Colombian robotics teams and individual engineers have achieved increasing visibility in international competitions, and the documented individual contributions of Colombian engineers to these teams carry substantial weight in O-1A petitions. The critical evidence-gathering task for competition participation is to disaggregate your personal technical contributions from the team's collective achievement. Obtain team leader declarations, faculty advisor letters, and internal project documentation that specifically identifies the subsystem you designed, the algorithm you developed, or the integration challenge you solved, and explains why that contribution was critical to the team's performance. Media coverage that mentions you by name and describes your technical role is particularly valuable. If your competition work generated any patent filings, conference papers, or commercial licensing inquiries, document these downstream impacts as additional evidence that your competition contributions rose to the level of original contributions of major significance under 8 CFR 214.2(o)(3)(ii)(B).

Securing Expert Letters from the Global Robotics Community

Expert opinion letters from recognized authorities in robotics and automation form the most critical component of most O-1A petitions for engineers, because they provide the interpretive framework that allows immigration adjudicators without technical backgrounds to understand why specific accomplishments are extraordinary rather than merely excellent. The most effective letter writers for Colombian robotics engineers are tenured professors at leading robotics programs such as Carnegie Mellon, MIT, Stanford, ETH Zurich, or Imperial College London who are active researchers in your specific subfield; chief technology officers or chief robotics officers at recognized automation and robotics companies such as Boston Dynamics, Rethink Robotics, Fanuc, or ABB who can speak to the commercial significance of your innovations; and program managers at funding agencies such as the National Science Foundation, DARPA, or the European Research Council who have evaluated your work or your field and can provide institutional authority to their assessments.

When briefing letter writers, provide them with a structured technical summary of your key contributions that is accurate, specific, and written in the technical language of the field rather than in immigration terminology. Explain the problem your work addressed, the state of the art before your contribution, the specific innovation you introduced, and the measurable impact your work has had on subsequent research or commercial applications. A strong expert letter for a robotics engineer might explain that your novel approach to sim-to-real transfer learning for robotic manipulation reduced the need for physical training data by ninety percent compared to existing approaches, that this contribution has been cited by fifteen subsequent papers by researchers at four different universities, and that in the letter writer's expert opinion this contribution places you among the top one percent of researchers working on embodied intelligence. This kind of specific, technically grounded assessment — signed by a recognized authority who is independent of your employer — is far more persuasive than a generic statement that you are talented and hardworking.

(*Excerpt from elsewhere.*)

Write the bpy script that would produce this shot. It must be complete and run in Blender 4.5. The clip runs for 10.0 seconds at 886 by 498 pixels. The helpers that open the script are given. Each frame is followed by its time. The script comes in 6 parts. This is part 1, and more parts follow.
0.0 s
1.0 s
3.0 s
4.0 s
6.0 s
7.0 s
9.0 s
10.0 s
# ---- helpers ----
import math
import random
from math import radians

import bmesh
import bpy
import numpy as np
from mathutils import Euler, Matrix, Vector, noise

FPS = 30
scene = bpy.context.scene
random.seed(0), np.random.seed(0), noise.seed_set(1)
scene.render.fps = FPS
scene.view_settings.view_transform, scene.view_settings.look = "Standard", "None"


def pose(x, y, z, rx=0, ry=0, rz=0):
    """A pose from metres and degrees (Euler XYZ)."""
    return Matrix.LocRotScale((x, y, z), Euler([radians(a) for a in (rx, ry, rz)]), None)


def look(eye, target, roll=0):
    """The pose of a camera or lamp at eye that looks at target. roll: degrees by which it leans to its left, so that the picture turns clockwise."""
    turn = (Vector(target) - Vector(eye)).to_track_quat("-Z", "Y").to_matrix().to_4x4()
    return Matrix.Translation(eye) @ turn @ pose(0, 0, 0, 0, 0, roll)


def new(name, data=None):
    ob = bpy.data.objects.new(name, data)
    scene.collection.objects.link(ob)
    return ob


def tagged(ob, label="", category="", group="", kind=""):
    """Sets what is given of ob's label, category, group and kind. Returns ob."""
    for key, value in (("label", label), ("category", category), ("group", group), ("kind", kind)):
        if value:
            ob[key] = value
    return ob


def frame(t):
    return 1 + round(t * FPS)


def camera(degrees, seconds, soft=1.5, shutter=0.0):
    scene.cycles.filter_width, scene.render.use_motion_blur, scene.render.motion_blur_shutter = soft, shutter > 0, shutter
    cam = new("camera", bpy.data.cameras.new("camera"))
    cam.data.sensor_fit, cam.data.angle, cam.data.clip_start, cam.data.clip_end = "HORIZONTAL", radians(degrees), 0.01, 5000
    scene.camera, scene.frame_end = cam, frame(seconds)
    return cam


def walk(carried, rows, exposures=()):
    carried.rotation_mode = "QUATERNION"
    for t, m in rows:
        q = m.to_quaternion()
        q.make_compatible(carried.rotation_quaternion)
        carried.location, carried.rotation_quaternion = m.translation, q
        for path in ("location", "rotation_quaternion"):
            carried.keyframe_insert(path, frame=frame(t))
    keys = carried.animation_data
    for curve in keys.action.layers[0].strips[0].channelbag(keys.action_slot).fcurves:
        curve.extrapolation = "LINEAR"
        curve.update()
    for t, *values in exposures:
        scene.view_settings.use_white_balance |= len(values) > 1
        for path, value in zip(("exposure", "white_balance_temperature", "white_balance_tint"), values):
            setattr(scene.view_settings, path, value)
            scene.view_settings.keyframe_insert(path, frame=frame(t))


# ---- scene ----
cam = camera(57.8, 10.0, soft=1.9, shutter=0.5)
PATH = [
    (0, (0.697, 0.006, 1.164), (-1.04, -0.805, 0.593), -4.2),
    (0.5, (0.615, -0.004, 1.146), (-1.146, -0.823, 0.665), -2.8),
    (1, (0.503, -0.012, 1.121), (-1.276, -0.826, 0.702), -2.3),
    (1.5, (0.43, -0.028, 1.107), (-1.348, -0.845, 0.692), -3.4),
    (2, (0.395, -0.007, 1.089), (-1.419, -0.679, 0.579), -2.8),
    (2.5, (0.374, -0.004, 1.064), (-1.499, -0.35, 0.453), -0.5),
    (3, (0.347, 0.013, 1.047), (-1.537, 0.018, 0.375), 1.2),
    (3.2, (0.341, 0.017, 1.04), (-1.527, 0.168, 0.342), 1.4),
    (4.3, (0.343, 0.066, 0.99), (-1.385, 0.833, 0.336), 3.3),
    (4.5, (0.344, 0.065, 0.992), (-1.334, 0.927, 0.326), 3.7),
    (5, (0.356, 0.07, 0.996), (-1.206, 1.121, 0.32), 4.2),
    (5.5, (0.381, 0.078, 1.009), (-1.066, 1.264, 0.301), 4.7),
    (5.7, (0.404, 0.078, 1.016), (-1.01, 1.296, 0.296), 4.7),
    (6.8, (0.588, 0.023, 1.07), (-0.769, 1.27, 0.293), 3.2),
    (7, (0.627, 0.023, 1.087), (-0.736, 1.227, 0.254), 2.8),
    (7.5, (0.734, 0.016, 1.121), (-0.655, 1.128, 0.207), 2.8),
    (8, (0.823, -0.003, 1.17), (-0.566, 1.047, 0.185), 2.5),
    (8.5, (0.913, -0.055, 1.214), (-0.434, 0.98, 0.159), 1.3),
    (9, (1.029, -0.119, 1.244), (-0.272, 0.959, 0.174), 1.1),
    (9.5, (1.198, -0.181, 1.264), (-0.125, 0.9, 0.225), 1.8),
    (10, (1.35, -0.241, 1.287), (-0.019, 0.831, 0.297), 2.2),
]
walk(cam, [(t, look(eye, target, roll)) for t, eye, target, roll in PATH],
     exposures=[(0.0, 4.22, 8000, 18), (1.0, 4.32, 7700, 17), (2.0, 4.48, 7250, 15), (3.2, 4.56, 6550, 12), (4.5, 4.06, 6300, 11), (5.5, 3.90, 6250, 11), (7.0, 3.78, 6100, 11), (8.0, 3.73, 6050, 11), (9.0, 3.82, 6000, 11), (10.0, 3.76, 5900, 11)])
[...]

Practical Filing Strategy for Colombian Engineers in March 2026

Colombian robotics engineers should plan their O-1A petition timeline with particular care to account for the logistics of gathering documentary evidence from international sources. Obtaining official transcripts and degree certifications from Colombian universities, patent documentation from the Superintendencia de Industria y Comercio, and reference letters from former employers often requires several weeks of lead time and sometimes requires apostille certification to be accepted by USCIS. Begin collecting these materials at least three to four months before your intended filing date, and follow up regularly with administrative offices that are processing your requests. For documents in Spanish, retain a certified translator who can provide USCIS-compliant translations with a certification statement, and ensure that translations are accurate and complete including all dates, signatures, and official seals from the original documents.

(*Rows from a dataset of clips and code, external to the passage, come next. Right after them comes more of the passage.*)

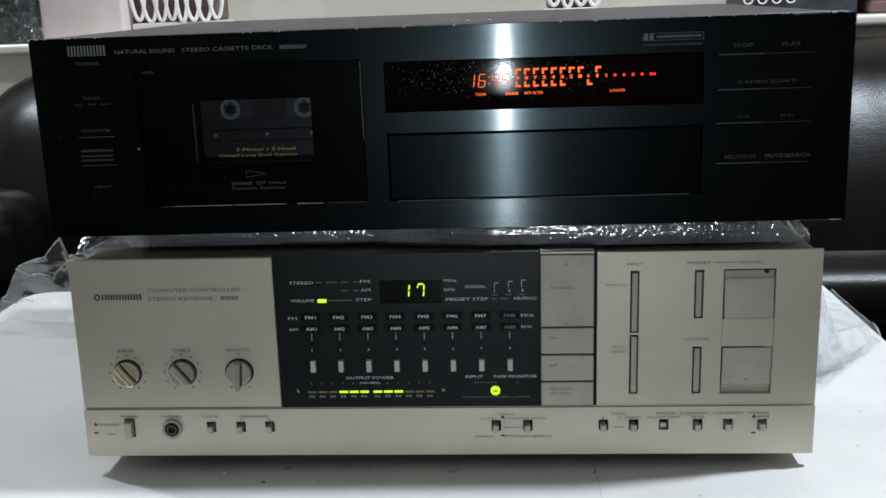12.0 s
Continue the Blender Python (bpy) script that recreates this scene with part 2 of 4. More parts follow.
link(LEATHER, coords(LEATHER, (0.5, 1, 1)), _n.inputs["Vector"])
_w = node(LEATHER, "ShaderNodeBump", Strength=0.12, Distance=0.004)
link(LEATHER, _n.outputs["Fac"], _w.inputs["Height"])
link(LEATHER, _b.outputs[0], _w.inputs["Normal"])
link(LEATHER, _w.outputs[0], bsdf(LEATHER).inputs["Normal"])
BEAD = mat("shiny_bead", (0.92, 0.93, 0.95), 0.06, 0.0, 1.0)
STITCH = mat("brown_seam_thread", (0.05, 0.044, 0.036), 0.6)
WALL = mat("beige_wall_paint", (0.62, 0.59, 0.52), 0.8)
mottle(WALL, (0.48, 0.455, 0.41), (0.53, 0.505, 0.455), (1, 1, 1), 3.0, 6.0)
relief(WALL, 90.0, 0.15, 0.002)
WHITE_PAINT = mat("white_ceiling_paint", (0.8, 0.8, 0.78), 0.8)
relief(WHITE_PAINT, 70.0, 0.1, 0.002)
TILE = mat("floor_tile", (0.36, 0.34, 0.31), 0.3)
mottle(TILE, (0.03, 0.027, 0.025), (0.052, 0.047, 0.043), (1, 1, 1), 6.0, 7.0)
# grey of the unseen south wall, set by what the deck's front reflects
REFLECTED_GREY = mat("reflected_wall_grey", (0.17, 0.18, 0.18), 0.8)
mottle(REFLECTED_GREY, (0.26, 0.275, 0.28), (0.32, 0.335, 0.34), (1, 1, 1), 4.0)
CREAM = mat("cream_cabinet_paint", (0.68, 0.66, 0.58), 0.45)
mottle(CREAM, (0.65, 0.63, 0.55), (0.71, 0.69, 0.61), (1, 1, 1), 8.0)
CREAM_LIP = mat("cream_top_edge", (0.7, 0.69, 0.64), 0.4)
BASKET_WHITE = mat("white_coated_wire", (0.95, 0.94, 0.95), 0.35)
PALE_PINK = mat("pale_pink_card", (0.8, 0.71, 0.69), 0.6)
mottle(PALE_PINK, (0.78, 0.69, 0.67), (0.84, 0.75, 0.73), (1, 1, 1), 12.0)
BASKET_BROWN = mat("brown_lining", (0.16, 0.095, 0.085), 0.7)
mottle(BASKET_BROWN, (0.12, 0.07, 0.065), (0.2, 0.125, 0.11), (1, 1, 1), 40.0)
PARCEL_DARK = mat("dark_parcel", (0.02, 0.024, 0.03), 0.5)
mottle(PARCEL_DARK, (0.008, 0.010, 0.014), (0.03, 0.036, 0.046), (1, 1, 1), 30.0)
TAPE_SHELL = mat("cassette_shell", (0.020, 0.023, 0.027), 0.35)
TAPE_WINDOW = mat("cassette_window", (0.085, 0.112, 0.125), 0.3)
TAPE_LABEL = mat("cassette_red_label", (0.09, 0.024, 0.026), 0.5)
REEL = mat("reel_white", (0.85, 0.88, 0.9), 0.3)


# building blocks
def link_mesh(name, bm, material, parent=None, label="", smooth=False):
    me = bpy.data.meshes.new(name)
    bmesh.ops.recalc_face_normals(bm, faces=bm.faces[:])
    if smooth:
        for f in bm.faces:
            f.smooth = True
    bm.to_mesh(me)
    bm.free()
    me.materials.append(material)
    ob = new(name, me)
    ob.parent = parent
    if label:
        tagged(ob, label)
    return ob


def part(name, bm, material, parent, label="", smooth=False):
    return link_mesh(name, bm, material, parent, label, smooth)


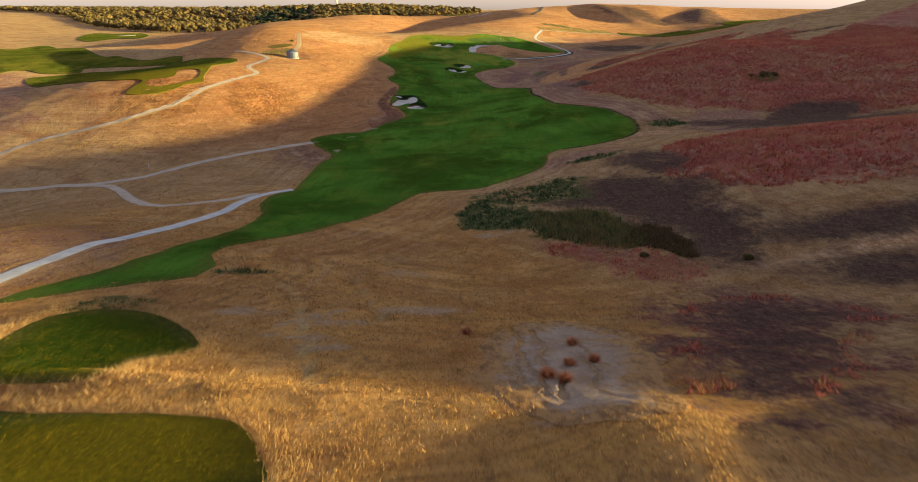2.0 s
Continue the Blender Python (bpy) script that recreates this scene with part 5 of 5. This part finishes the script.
def grain_bin(x, y):
    radius, eave, peak = 2.7, 2.85, 1.5
    base = new("grain_bin")
    base.location = (x, y, land1(x, y) - 0.05)
    bm = bmesh.new()
    rows = 34
    skin(bm, [ring(bm, radius + (0.03 if i % 2 else 0.0), 0.2 + (eave - 0.2) * i / rows, 64) for i in range(rows + 1)])
    part("wall", bm, M_STEEL, base, "corrugated galvanised wall", True)
    bm = bmesh.new()
    skin(bm, [ring(bm, radius + 0.22, -0.25, 48), ring(bm, radius + 0.22, 0.2, 48), ring(bm, 0.1, 0.2, 48)])
    part("foundation", bm, M_CONCRETE, base, "low concrete ring")
    bm = bmesh.new()
    skin(bm, [ring(bm, radius + 0.16, eave - 0.06, 48), ring(bm, radius + 0.16, eave + 0.02, 48), ring(bm, 0.45, eave + peak * 0.87, 48)])
    roof = part("roof", bm, M_STEEL, base, "conical ribbed metal roof")
    for i in range(24):
        bm = bmesh.new()
        length = math.hypot(radius - 0.3, peak * 0.87)
        box(bm, 0, 0, 0, length, 0.06, 0.07)
        a = 2 * math.pi * i / 24
        rib = part("rib", bm, M_STEEL, roof)
        mid = (radius + 0.61) / 2
        rib.matrix_local = Matrix.Rotation(a, 4, "Z") @ Matrix.Translation((mid, 0, eave + peak * 0.435 + 0.04)) @ Matrix.Rotation(math.atan2(peak * 0.87, radius - 0.3), 4, "Y")
    bm = bmesh.new()
    skin(bm, [ring(bm, 0.47, eave + peak * 0.84, 20), ring(bm, 0.47, eave + peak * 1.0, 20), ring(bm, 0.62, eave + peak, 20), ring(bm, 0.05, eave + peak * 1.16, 20)])
    part("vent_cap", bm, M_DARK, base, "dark cap on the roof's peak")
    bm = bmesh.new()
    box(bm, 0, 0, 0, 0.08, 0.9, 1.9, bevel=0.02)
    door = part("door", bm, M_STEEL, base, "steel walk-in door")
    door.matrix_local = pose(0, 0, 0, 0, 0, -62) @ pose(radius + 0.05, 0, 1.25)
    bm = bmesh.new()
    box(bm, 0, 0, 0, 0.06, 0.05, 0.25)
    part("handle", bm, M_DARK, door).matrix_local = pose(0.07, 0.32, 0)
    bm = bmesh.new()
    for s in (-0.2, 0.2):
        box(bm, 0, s, eave / 2, 0.04, 0.04, eave)
    for i in range(10):
        box(bm, 0, 0, 0.3 + 0.3 * i, 0.03, 0.4, 0.03)
    ladder = part("ladder", bm, M_STEEL, base, "narrow steel ladder")
    ladder.matrix_local = pose(0, 0, 0, 0, 0, -20) @ pose(radius + 0.14, 0, 0)
    return tagged(base, "round galvanised steel grain bin with a conical roof, on dry grass", "grain bin")


grain_bin(-80.2, 359.8)


def flagstick(x, y):
    base = new("flagstick")
    base.location = (x, y, land1(x, y) + 0.045)
    bm = bmesh.new()
    skin(bm, [ring(bm, 0.035, -0.2, 10), ring(bm, 0.03, 2.25, 10), ring(bm, 0.005, 2.27, 10)])
    part("pole", bm, M_WHITE, base, "thin white pole", True)
    bm = bmesh.new()
    cols = [[bm.verts.new((0.03 + 0.42 * i / 8, 0.05 * math.sin(i * 1.1), 2.22 - 0.34 * j - 0.10 * (i / 8) ** 1.5)) for j in range(2)] for i in range(9)]
    for l, r in zip(cols, cols[1:]):
        bm.faces.new((l[0], l[1], r[1], r[0]))
    bmesh.ops.solidify(bm, geom=bm.faces[:], thickness=0.012)
    part("flag", bm, M_FLAG, base, "small limp yellow flag")
    bm = bmesh.new()
    skin(bm, [ring(bm, 0.10, -0.12, 16), ring(bm, 0.10, 0.015, 16), ring(bm, 0.06, 0.015, 16), ring(bm, 0.06, -0.12, 16)])
    part("cup", bm, M_WHITE, base, "white rim of the hole")
    return tagged(base, "golf flagstick with a small yellow flag standing on the green", "flagstick")


flagstick(29.5, 525.0)


# ---------------------------------------------------------------- trees
def unit_ball(level):
    bm = bmesh.new()
    bmesh.ops.create_icosphere(bm, subdivisions=level, radius=1.0)
    bm.verts.index_update()
    v, f = np.array([q.co[:] for q in bm.verts]), np.array([[q.index for q in face.verts] for face in bm.faces])
    bm.free()
    return v, f


BALL = unit_ball(1)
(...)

Consider filing your O-1A petition with premium processing, which in March 2026 provides an initial adjudication decision within fifteen business days for an additional fee that is typically recoverable through your sponsoring employer or offset against the time savings of faster processing. Prepare a comprehensive petition support letter that not only addresses each O-1A criterion with specific evidence but also includes a dedicated section contextualizing Colombia's robotics ecosystem for U.S. adjudicators who may not be familiar with the country's academic and research landscape. Explain the competitive environment in which your work developed, the institutional standing of the universities and companies you worked with, and the international significance of the research partnerships you participated in. This contextual framing helps adjudicators accurately evaluate the extraordinary nature of your accomplishments within their proper competitive context rather than inadvertently discounting achievements from an institution they do not recognize.

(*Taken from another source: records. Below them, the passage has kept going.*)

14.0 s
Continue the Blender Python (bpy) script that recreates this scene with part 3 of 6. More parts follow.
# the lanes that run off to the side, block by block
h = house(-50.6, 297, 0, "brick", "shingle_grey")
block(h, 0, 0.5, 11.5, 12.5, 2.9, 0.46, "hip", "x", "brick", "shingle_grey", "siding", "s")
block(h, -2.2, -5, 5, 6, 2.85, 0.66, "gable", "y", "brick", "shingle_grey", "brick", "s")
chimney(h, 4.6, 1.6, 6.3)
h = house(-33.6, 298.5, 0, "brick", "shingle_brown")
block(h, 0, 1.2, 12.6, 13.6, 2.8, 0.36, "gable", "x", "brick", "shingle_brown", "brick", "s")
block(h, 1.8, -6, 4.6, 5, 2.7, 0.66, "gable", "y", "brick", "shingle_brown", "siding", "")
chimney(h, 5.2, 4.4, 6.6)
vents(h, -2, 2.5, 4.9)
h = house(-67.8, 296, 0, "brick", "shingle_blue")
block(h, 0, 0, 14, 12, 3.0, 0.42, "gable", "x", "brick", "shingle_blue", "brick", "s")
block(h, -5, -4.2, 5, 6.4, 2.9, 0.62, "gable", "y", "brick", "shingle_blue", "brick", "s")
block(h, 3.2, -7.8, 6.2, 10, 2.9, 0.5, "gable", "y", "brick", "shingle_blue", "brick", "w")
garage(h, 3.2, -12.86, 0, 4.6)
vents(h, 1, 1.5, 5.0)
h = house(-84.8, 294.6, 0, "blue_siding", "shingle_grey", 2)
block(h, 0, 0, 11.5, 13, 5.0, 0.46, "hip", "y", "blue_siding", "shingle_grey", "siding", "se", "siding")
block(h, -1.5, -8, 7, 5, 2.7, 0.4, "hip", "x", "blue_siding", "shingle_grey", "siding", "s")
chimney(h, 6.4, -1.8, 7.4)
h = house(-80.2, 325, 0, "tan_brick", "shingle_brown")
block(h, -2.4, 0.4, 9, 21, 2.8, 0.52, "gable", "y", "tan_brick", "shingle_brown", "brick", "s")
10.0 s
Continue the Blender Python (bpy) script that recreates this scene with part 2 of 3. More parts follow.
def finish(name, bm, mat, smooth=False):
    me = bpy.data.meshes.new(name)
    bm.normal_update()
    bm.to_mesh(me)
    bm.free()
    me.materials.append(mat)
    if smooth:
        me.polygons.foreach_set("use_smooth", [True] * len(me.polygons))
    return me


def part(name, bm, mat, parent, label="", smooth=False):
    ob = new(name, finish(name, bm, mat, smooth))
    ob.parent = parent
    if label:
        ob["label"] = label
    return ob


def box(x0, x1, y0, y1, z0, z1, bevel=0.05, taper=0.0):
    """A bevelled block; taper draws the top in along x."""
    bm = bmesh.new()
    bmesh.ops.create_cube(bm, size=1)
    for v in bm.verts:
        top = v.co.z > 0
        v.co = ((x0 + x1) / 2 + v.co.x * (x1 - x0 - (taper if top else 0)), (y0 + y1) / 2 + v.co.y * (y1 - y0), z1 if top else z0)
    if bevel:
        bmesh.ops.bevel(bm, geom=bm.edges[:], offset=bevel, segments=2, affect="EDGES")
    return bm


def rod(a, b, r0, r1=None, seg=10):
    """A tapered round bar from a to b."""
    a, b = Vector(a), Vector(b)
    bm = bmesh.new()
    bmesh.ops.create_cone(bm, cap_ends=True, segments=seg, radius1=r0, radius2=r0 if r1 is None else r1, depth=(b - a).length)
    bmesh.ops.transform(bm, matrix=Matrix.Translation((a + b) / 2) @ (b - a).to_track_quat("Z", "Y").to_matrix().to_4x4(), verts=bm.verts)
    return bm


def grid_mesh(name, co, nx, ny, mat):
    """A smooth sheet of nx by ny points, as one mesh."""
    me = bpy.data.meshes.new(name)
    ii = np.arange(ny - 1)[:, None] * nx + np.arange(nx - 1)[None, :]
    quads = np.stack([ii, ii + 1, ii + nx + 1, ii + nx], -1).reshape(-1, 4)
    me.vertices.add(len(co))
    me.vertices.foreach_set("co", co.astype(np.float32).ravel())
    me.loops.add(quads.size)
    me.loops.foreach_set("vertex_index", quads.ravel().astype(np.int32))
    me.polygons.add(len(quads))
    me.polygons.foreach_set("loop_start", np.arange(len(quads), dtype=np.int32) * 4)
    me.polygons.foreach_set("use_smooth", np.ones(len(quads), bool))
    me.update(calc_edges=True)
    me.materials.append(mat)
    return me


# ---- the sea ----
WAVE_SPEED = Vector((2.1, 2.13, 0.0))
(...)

Common Evidence Gaps and How to Address Them

The most frequent evidence gap in O-1A petitions from robotics engineers — including Colombian engineers with strong technical records — is insufficient evidence of recognition from outside the petitioner's immediate employer or research institution. USCIS adjudicators specifically look for evidence that the engineering community at large has recognized your extraordinary ability, not simply that your own employer values your contributions. If your professional record is concentrated primarily within one company or university without external publications, conference presentations, or invitations from outside your institution, begin immediately building external recognition by submitting papers to peer-reviewed venues, applying to present at international conferences, joining technical program committees for industry workshops, and contributing to open-source robotics projects that generate GitHub citations and community recognition. Even in the twelve to eighteen months before filing, a concentrated effort to generate external evidence of your standing can meaningfully strengthen a petition that would otherwise rely too heavily on internal employment records.

A second common gap involves the absence of media or press coverage for engineers whose work is technically significant but has not been the subject of journalism or public interest writing. For Colombian robotics engineers working on commercially deployed systems, identify journalists and science writers who cover robotics, automation, and industrial technology in both English and Spanish language media, and pitch story angles that connect your work to issues of public interest such as agricultural automation in Latin America, assistive robotics for healthcare, or the competitiveness of Colombian manufacturing. A feature article in IEEE Spectrum, MIT Technology Review, or even a well-regarded Spanish-language technology publication like Hipertextual or Xataka can satisfy the published material criterion and provide the kind of accessible narrative evidence that helps adjudicators understand the significance of technical work that might otherwise be legible only to specialists. Proactively cultivating press relationships twelve to eighteen months before your filing date gives journalists time to develop and publish substantive coverage before you need to include it as petition evidence.